Perhaps inevitably, the newly named Lawrence family soon took up a rootless and wandering existence outside Ireland, in remote places where Thomas was unlikely to be recognized. First they moved to the village of Tremadoc, in Carnarvon, North Wales, where Sarah gave birth to their second child, Thomas Edward Lawrence, on August 16, 1888; then to a house in Kirkcudbright, Scotland, where Sarah gave birth to their third son, William George, in December 1889; then briefly to the Isle of Man, then to Saint Helier in Jersey, in the Channel Islands; then to Dinard, a seaside resort in Brittany, where there were many English visitors and residents—perhaps too many, for they moved again, first to a rented house on an estate in New Forest, in Hampshire, and finally to a large, comfortable redbrick house of their own in Oxford, at 2 Polstead Road.

A photograph taken of Sarah with four of her sons (Arnold was not yet born) in the summer 1894 at Langley Lodge, in the New Forest, is interesting. First, the picture shows Sarah in an elegant ruffled blouse and a fashionably tight skirt, holding baby Frank, and makes it clear that despite giving birth to four children she still had a remarkably trim figure and a tiny waist, as well as a very pretty face. Second, the house looks rather grand, with big columns on the porch, and carefully tended greenery. The boys look healthy, are blond, and are all dressed in sailor suits, with straw hats.
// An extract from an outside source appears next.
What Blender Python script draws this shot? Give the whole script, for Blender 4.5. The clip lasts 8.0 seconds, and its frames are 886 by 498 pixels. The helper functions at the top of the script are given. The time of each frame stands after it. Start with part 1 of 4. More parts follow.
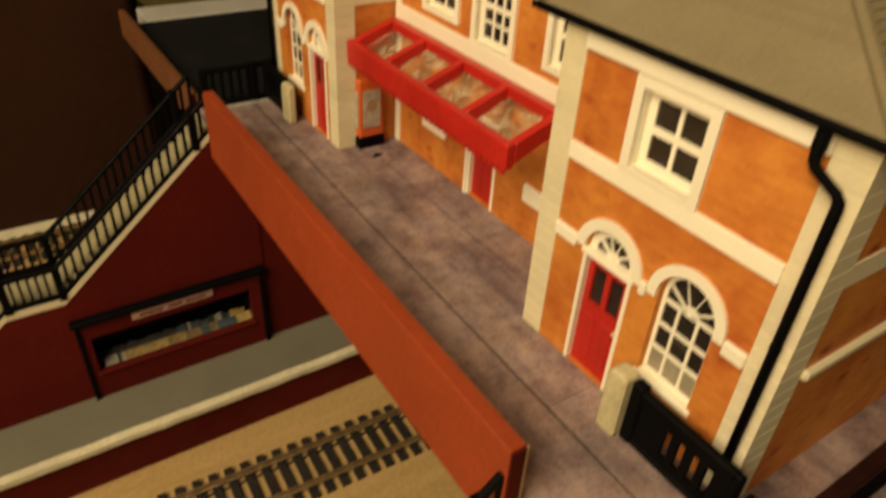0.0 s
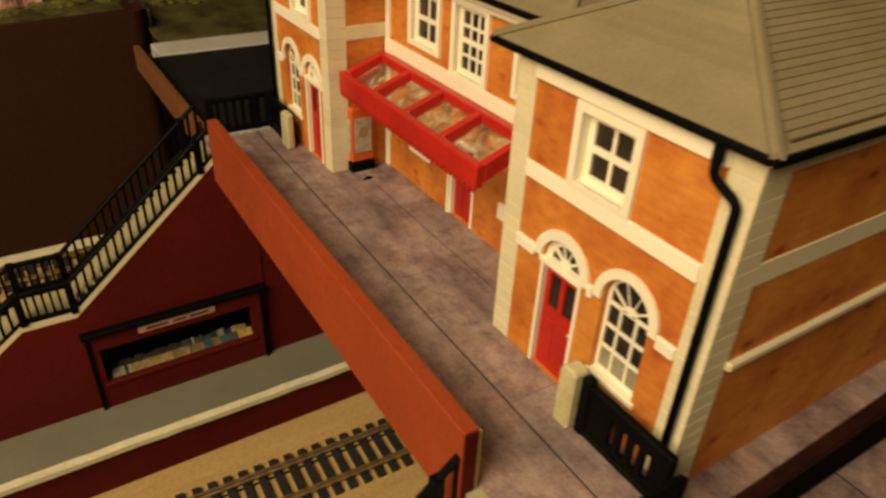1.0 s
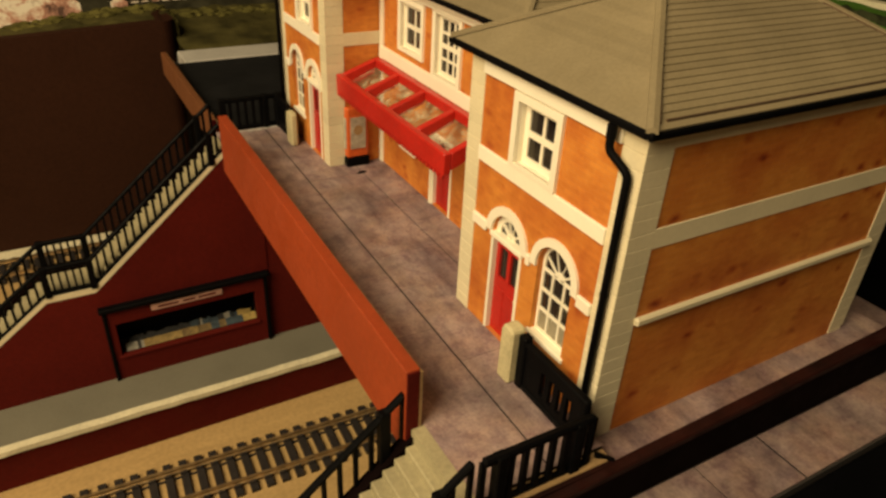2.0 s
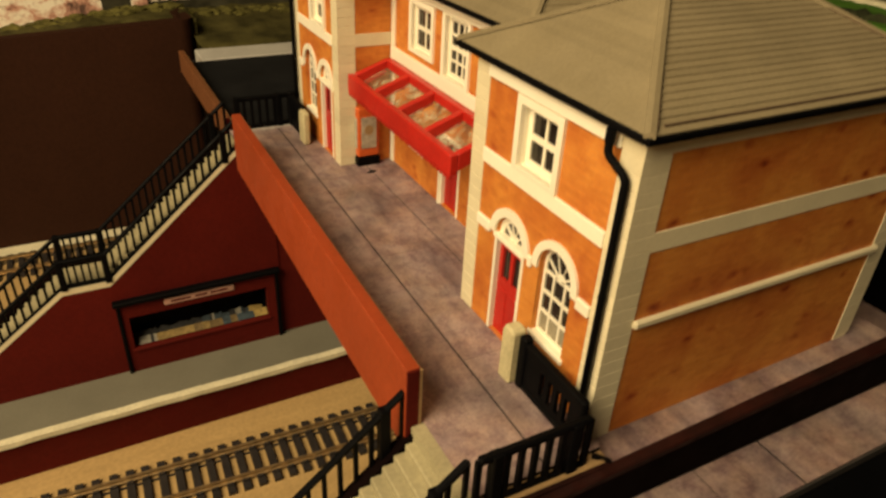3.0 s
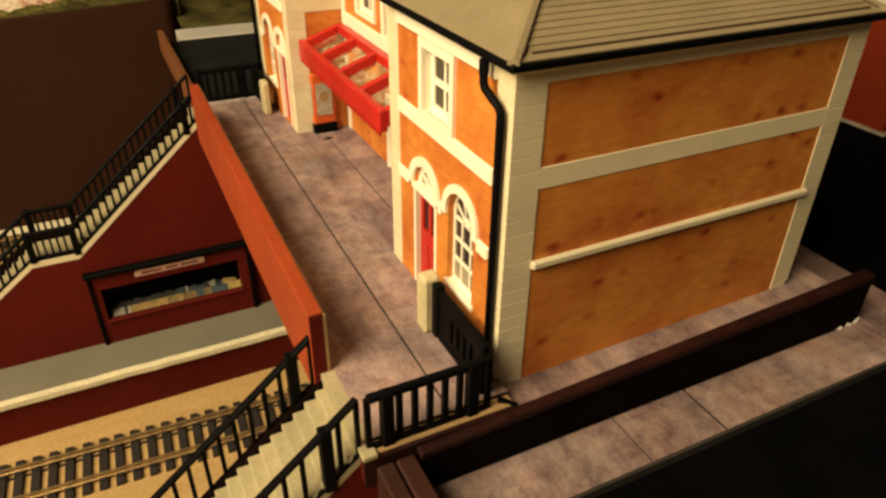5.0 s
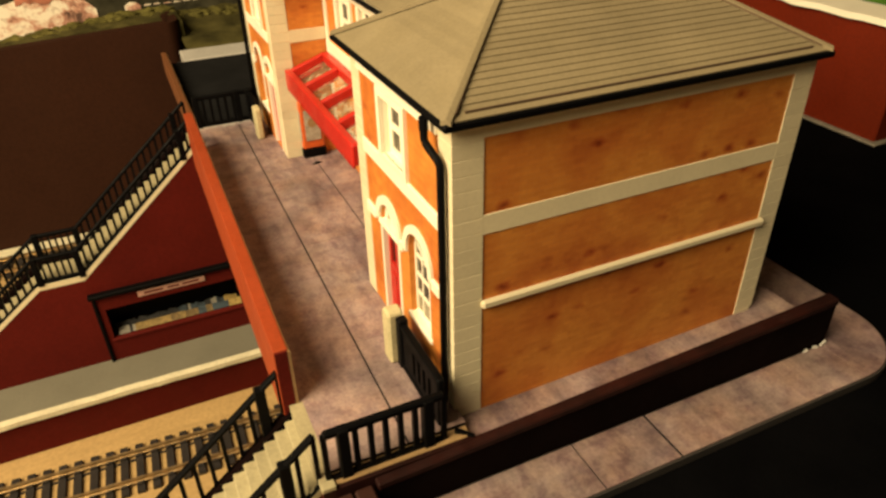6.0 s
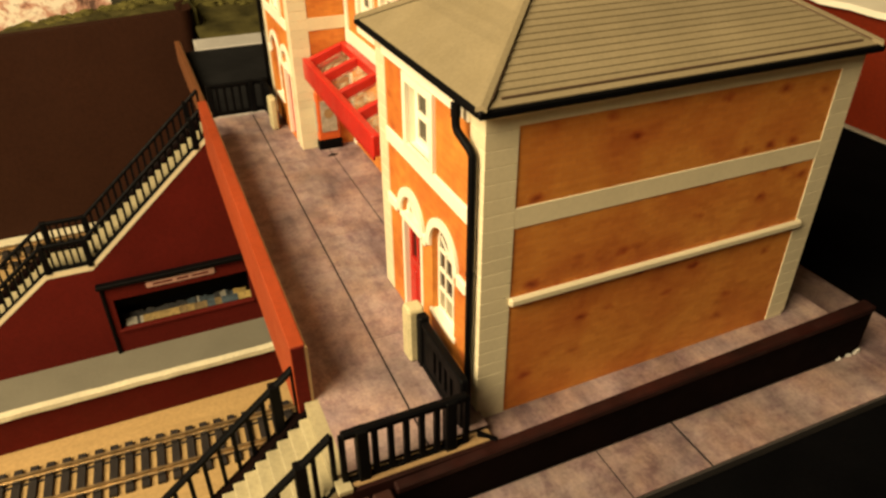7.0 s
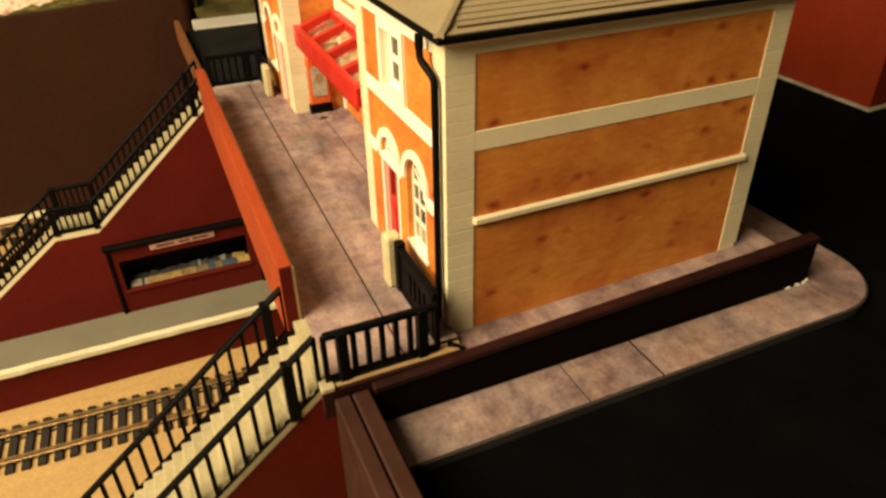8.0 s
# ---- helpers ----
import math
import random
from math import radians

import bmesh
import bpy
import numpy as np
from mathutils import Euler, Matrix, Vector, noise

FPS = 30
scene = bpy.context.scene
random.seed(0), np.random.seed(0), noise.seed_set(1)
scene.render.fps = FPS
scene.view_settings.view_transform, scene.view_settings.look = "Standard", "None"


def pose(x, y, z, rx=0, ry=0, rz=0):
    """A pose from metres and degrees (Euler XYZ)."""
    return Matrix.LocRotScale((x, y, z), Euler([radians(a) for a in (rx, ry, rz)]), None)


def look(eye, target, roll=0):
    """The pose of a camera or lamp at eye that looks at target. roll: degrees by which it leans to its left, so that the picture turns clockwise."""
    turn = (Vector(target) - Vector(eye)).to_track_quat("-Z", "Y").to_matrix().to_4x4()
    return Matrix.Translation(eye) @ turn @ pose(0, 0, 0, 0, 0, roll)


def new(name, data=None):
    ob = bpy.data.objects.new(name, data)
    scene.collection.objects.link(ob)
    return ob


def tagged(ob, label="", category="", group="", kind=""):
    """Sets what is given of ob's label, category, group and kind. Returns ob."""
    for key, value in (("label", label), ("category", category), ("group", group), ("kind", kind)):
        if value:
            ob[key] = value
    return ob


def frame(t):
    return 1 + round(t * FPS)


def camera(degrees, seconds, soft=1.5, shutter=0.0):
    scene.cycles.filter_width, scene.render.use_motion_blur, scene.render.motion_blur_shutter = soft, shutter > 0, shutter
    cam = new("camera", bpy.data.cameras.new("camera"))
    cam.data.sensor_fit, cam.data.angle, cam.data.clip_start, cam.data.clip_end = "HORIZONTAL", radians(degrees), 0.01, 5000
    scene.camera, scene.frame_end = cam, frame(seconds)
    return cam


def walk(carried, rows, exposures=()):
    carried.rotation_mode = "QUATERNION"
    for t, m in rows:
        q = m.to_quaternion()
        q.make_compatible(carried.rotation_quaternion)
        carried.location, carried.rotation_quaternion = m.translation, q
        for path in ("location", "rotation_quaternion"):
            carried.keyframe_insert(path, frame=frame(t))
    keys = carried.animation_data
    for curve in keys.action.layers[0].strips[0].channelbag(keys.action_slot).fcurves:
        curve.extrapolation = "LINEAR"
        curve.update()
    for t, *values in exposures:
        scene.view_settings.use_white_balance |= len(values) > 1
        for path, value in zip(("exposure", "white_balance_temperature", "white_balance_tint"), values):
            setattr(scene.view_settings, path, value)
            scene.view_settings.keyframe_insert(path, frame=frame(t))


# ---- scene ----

Next to Ned’s bare knees sits an alert small dog, apparently a terrier, its doubts about being photographed mirrored by the expression on Ned’s face. The boys’ little shoes are brightly polished—evidence, one suspects, of a nanny or maid behind the scenes hard at work. It does not look exactly like the penurious background that the grown-up T. E. Lawrence describes when writing about his childhood; and judging from the expression on Sarah’s face it rather bears out his rare, and somewhatbaffled, admiring description of his parents’ relationship as “a real love match.”